Do this.
Extract every line where the string "scene" appears.

======== Supplied records

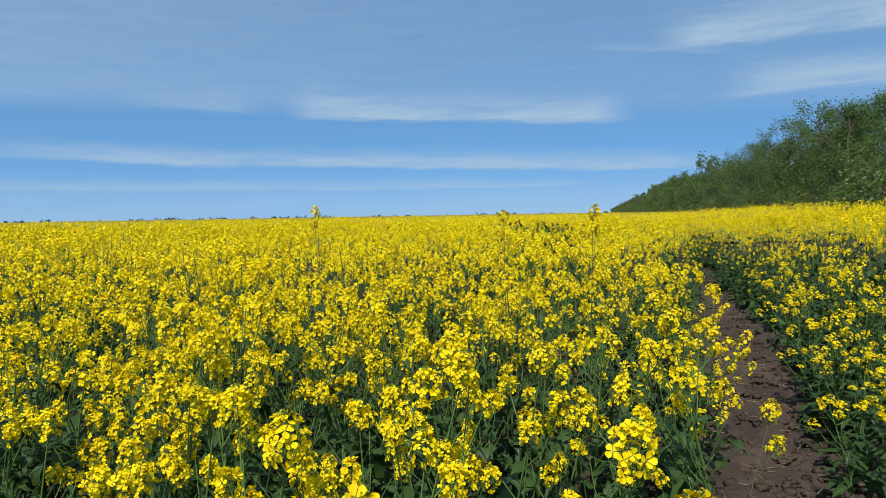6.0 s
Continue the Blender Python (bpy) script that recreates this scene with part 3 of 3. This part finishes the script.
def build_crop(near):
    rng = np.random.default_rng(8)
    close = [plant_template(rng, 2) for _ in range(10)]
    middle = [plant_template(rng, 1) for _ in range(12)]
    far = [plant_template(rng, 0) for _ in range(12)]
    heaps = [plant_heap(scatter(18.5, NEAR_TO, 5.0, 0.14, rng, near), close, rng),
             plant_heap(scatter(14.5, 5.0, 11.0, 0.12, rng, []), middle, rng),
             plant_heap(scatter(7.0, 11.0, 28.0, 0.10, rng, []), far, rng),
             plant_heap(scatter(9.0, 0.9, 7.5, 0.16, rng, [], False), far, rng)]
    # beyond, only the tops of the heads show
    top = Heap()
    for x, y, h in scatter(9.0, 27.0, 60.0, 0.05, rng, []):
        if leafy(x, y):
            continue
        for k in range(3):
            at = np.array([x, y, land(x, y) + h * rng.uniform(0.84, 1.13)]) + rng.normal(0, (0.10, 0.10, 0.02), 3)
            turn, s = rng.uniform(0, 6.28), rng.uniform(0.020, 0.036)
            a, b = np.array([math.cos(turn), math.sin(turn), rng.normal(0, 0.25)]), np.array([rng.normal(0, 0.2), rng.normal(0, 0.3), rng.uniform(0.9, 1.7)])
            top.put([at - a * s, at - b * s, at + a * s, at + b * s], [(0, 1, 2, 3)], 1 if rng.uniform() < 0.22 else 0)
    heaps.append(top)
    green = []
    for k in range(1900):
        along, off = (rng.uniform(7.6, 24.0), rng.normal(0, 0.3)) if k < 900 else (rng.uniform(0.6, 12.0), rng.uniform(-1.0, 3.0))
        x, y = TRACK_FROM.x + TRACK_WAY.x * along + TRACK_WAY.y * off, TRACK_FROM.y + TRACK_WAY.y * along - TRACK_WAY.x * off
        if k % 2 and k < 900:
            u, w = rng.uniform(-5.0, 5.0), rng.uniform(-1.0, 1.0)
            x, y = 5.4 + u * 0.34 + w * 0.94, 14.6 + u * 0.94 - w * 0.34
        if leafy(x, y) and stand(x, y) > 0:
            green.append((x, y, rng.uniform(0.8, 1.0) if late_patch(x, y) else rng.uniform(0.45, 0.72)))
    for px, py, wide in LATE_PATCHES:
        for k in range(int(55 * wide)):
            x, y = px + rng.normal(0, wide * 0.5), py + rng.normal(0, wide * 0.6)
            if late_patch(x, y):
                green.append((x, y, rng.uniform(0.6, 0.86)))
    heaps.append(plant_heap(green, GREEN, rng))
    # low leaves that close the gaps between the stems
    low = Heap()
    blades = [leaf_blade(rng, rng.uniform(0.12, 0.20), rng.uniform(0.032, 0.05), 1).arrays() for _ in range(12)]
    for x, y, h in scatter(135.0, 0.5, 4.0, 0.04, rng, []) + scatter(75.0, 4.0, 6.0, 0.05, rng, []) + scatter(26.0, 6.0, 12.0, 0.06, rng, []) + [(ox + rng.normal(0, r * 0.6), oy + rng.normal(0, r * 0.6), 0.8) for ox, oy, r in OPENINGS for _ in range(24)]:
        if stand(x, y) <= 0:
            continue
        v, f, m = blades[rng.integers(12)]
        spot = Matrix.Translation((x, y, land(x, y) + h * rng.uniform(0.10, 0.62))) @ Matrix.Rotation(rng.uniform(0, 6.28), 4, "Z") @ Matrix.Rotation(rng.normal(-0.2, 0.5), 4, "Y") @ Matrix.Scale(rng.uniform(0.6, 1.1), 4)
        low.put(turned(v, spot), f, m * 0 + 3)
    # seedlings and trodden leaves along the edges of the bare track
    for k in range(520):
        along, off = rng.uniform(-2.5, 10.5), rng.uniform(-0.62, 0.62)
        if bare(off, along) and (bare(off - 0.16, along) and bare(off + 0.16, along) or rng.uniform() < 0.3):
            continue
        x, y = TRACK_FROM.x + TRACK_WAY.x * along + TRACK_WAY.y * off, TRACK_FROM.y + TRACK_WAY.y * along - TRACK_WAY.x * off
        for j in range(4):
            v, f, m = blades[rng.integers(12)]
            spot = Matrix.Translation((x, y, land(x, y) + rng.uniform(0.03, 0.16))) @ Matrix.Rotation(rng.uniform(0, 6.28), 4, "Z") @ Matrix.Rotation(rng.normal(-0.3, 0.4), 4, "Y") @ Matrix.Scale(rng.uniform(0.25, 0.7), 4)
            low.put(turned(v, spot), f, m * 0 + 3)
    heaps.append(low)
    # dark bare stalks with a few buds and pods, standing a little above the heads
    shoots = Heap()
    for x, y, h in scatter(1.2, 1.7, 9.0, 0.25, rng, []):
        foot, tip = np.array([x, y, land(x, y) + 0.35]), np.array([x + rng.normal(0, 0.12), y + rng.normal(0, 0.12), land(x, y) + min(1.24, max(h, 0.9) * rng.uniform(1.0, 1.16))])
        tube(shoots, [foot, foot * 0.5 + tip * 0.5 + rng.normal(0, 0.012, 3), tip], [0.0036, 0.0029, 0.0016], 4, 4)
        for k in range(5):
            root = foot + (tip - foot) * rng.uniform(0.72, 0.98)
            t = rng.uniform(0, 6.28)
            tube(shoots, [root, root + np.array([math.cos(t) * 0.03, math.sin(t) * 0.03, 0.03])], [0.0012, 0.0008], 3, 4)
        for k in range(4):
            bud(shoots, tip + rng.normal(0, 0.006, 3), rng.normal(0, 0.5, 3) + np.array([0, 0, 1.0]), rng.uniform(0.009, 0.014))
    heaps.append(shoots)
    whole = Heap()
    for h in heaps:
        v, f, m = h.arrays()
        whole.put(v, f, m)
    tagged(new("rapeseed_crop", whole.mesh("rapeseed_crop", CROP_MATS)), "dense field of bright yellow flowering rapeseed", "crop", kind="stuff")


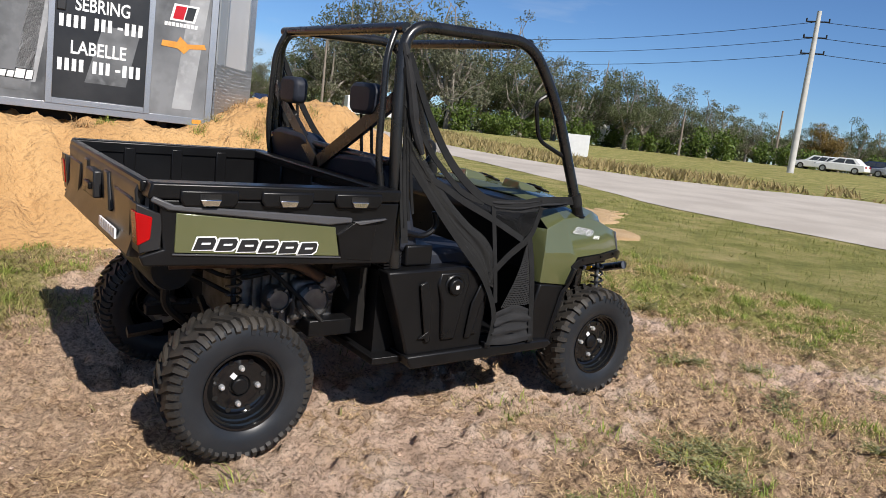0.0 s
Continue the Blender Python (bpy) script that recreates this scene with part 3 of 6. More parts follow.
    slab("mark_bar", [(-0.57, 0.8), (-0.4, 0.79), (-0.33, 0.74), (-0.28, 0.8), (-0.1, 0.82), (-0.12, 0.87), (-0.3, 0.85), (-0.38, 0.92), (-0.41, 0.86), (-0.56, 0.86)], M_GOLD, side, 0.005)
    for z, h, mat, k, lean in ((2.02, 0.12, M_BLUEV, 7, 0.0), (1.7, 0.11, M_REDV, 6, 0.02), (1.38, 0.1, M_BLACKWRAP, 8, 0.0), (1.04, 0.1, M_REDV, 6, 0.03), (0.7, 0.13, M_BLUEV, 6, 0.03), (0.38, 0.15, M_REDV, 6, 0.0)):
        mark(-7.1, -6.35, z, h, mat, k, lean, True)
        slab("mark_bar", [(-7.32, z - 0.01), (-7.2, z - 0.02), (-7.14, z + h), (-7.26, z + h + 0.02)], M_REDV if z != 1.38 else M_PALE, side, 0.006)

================

Task solution.
Continue the Blender Python (bpy) script that recreates this scene with part 3 of 3. This part finishes the script.
Continue the Blender Python (bpy) script that recreates this scene with part 3 of 6. More parts follow.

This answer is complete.